As Tom indicates, just because you are injecting CO2 it does not automatically mean that you have good CO2 availability to some or all the plants. Depending on flow, lighting and so forth it can be that the injection rate necessary to compensate for the inefficiencies of your delivery is so high that it becomes toxic to the fish. These glutaraldehyde products can supplement the CO2 injection without having to raise the CO2 to toxic levels. What's good about them is that most plants are able to breakdown and process the glutaraldehyde yielding CO2 internally so it effectively raises the CO2 concentration level, but algae do not have this capability so it is not useful to them. Furthermore, the glutaraldehyde is actually toxic to algae, perhaps not as lethal to algae as some of the dedicated algecides, but enough so that it's indeed very competent in this regard. So this is the closest thing we have to a silver bullet because it boosts the CO2 level while at the same time it has lethality to algae. Off the shelf algecides have a global lethality in that they are damaging to plants.

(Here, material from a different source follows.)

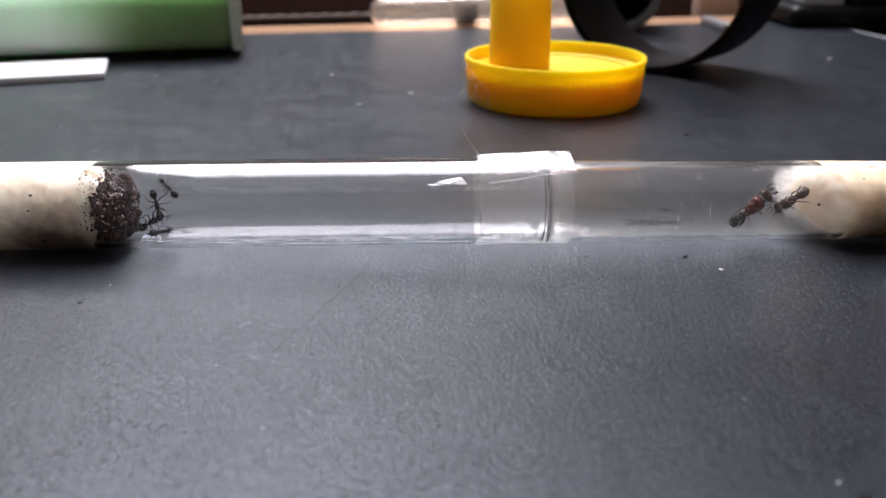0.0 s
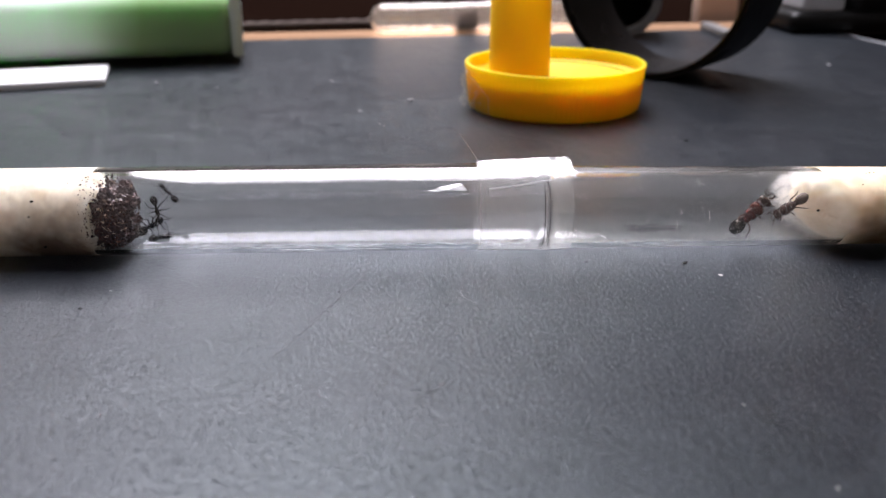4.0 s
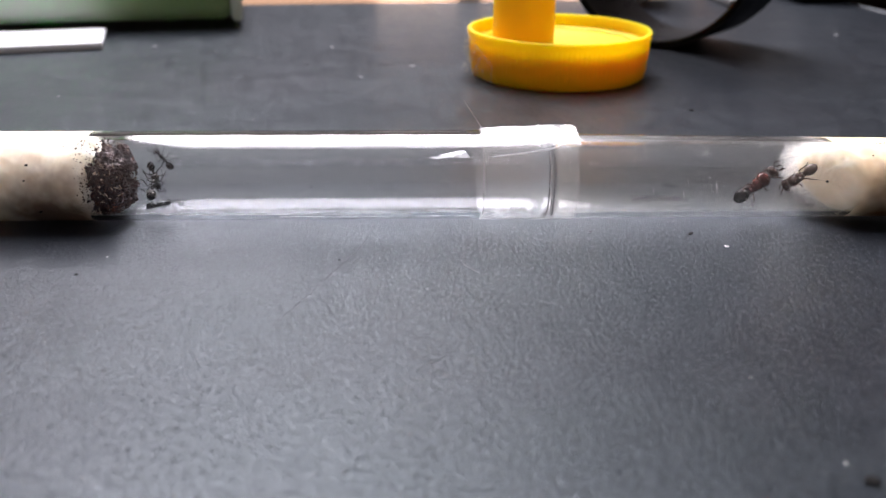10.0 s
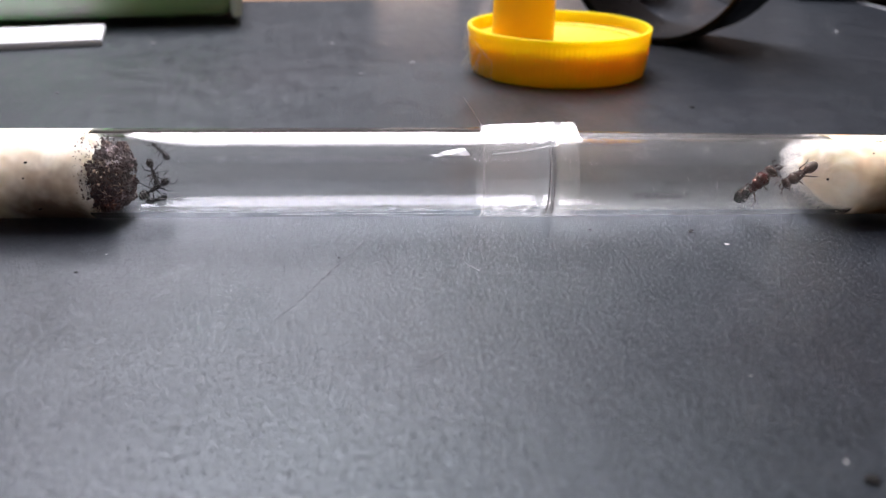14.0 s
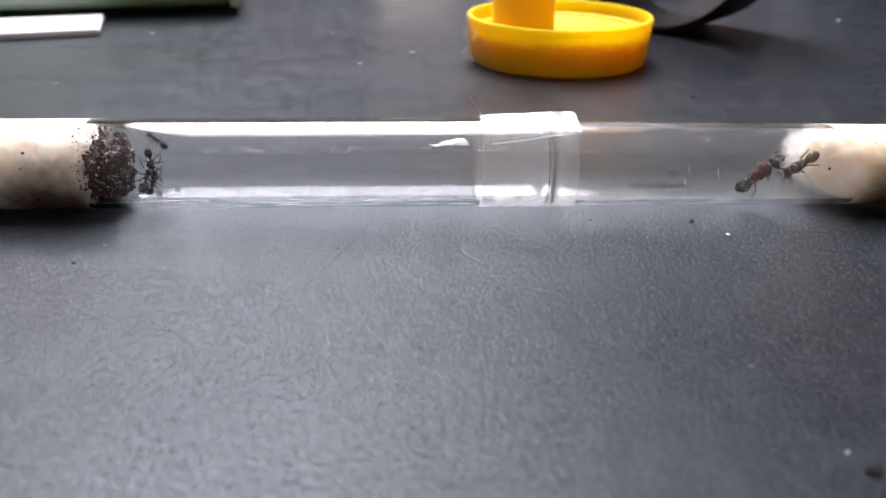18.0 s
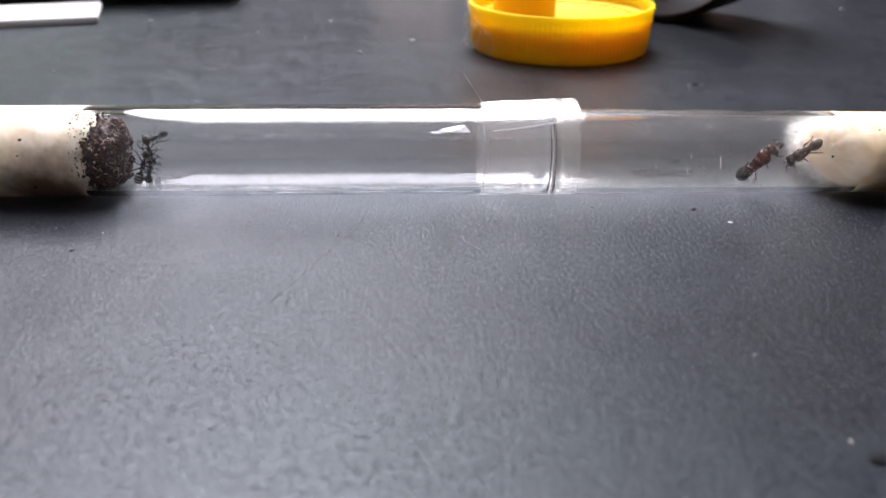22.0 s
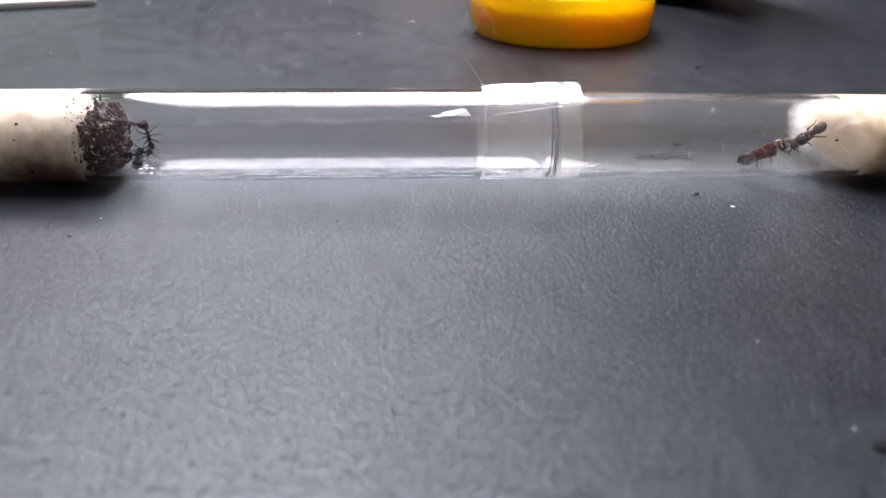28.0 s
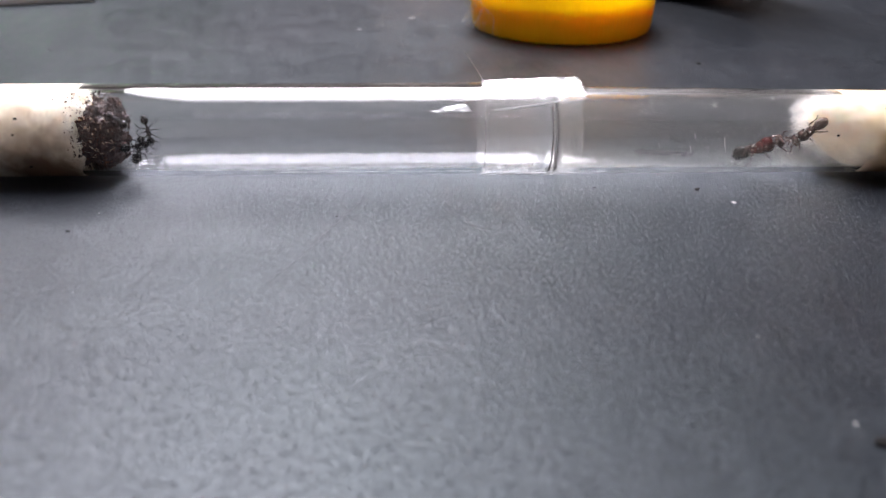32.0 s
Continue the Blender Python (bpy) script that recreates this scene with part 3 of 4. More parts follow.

Some hobbyists who don't want to deal with the complexity or the toxicity of DIY or pressurize CO2, but do want higher growth rates than what can be achieved in non injected tanks, find that using glutaraldehyde products are simple to use and strikes a balance between higher growth rates and complication. Some plants which simply won't grow well in a non-injected tank can do OK with the liquids, so this increases the range of species that can be grown without regulators or yeast mixes. One still has to be careful to not exceed the lighting thresholds for low light and of course these are very expensive so the tank size is normally limited when using the liquids alone.

In injected tanks that are suffering poor growth or CO2 related algae these products are useful to add as an interim measure until such time as one can troubleshoot and figure out what changes need to be made in the tank to optimize or otherwise improve CO2 utilization. Because of the algecidal properties it's also possible to use the liquids to kill non-CO2 related algae as well so there are quite a few uses for glutaraldehyde. Obviously it is toxic to humans so you'd want to keep it away from kids and you don't want to snort it or drink it or anything like that, but used with common sense it's a very handy, if expensive tool in the plant growers arsenal.

Not all plants are compatible with glutaraldehyde however. Liverworts, bladderworts, Riccia and a few others, possibly Vallis and some others are prone to degeneration if exposed to these products.

Cheers,


----------



## Henrik (4 Dec 2008)

Thanks a lot, this was extremely helpful. I have to do some more homework on why I still have algae - a new powerhead is going in tomorrow which might improve distribution of nutrients. I think I am OK on the ferts now, the next step is the CO2 section of the forum...

Henrik


----------



## Superman (4 Dec 2008)

I inject pressurised  co2 but continue to dose with Easy Carbo just to previous problems with algae.
On the days I forget to dose my usual 5mls in my 180ltr tank, there's no side effects.
so as I got a 1ltr bottle of Easy Carbo at about Â£19, so thats about 10p per day - not bad for piece of mind for me. I'd like to save that, as everything does add up, but I've found in the past that if you let things slide on the co2 front that you pay for it in the long run.


----------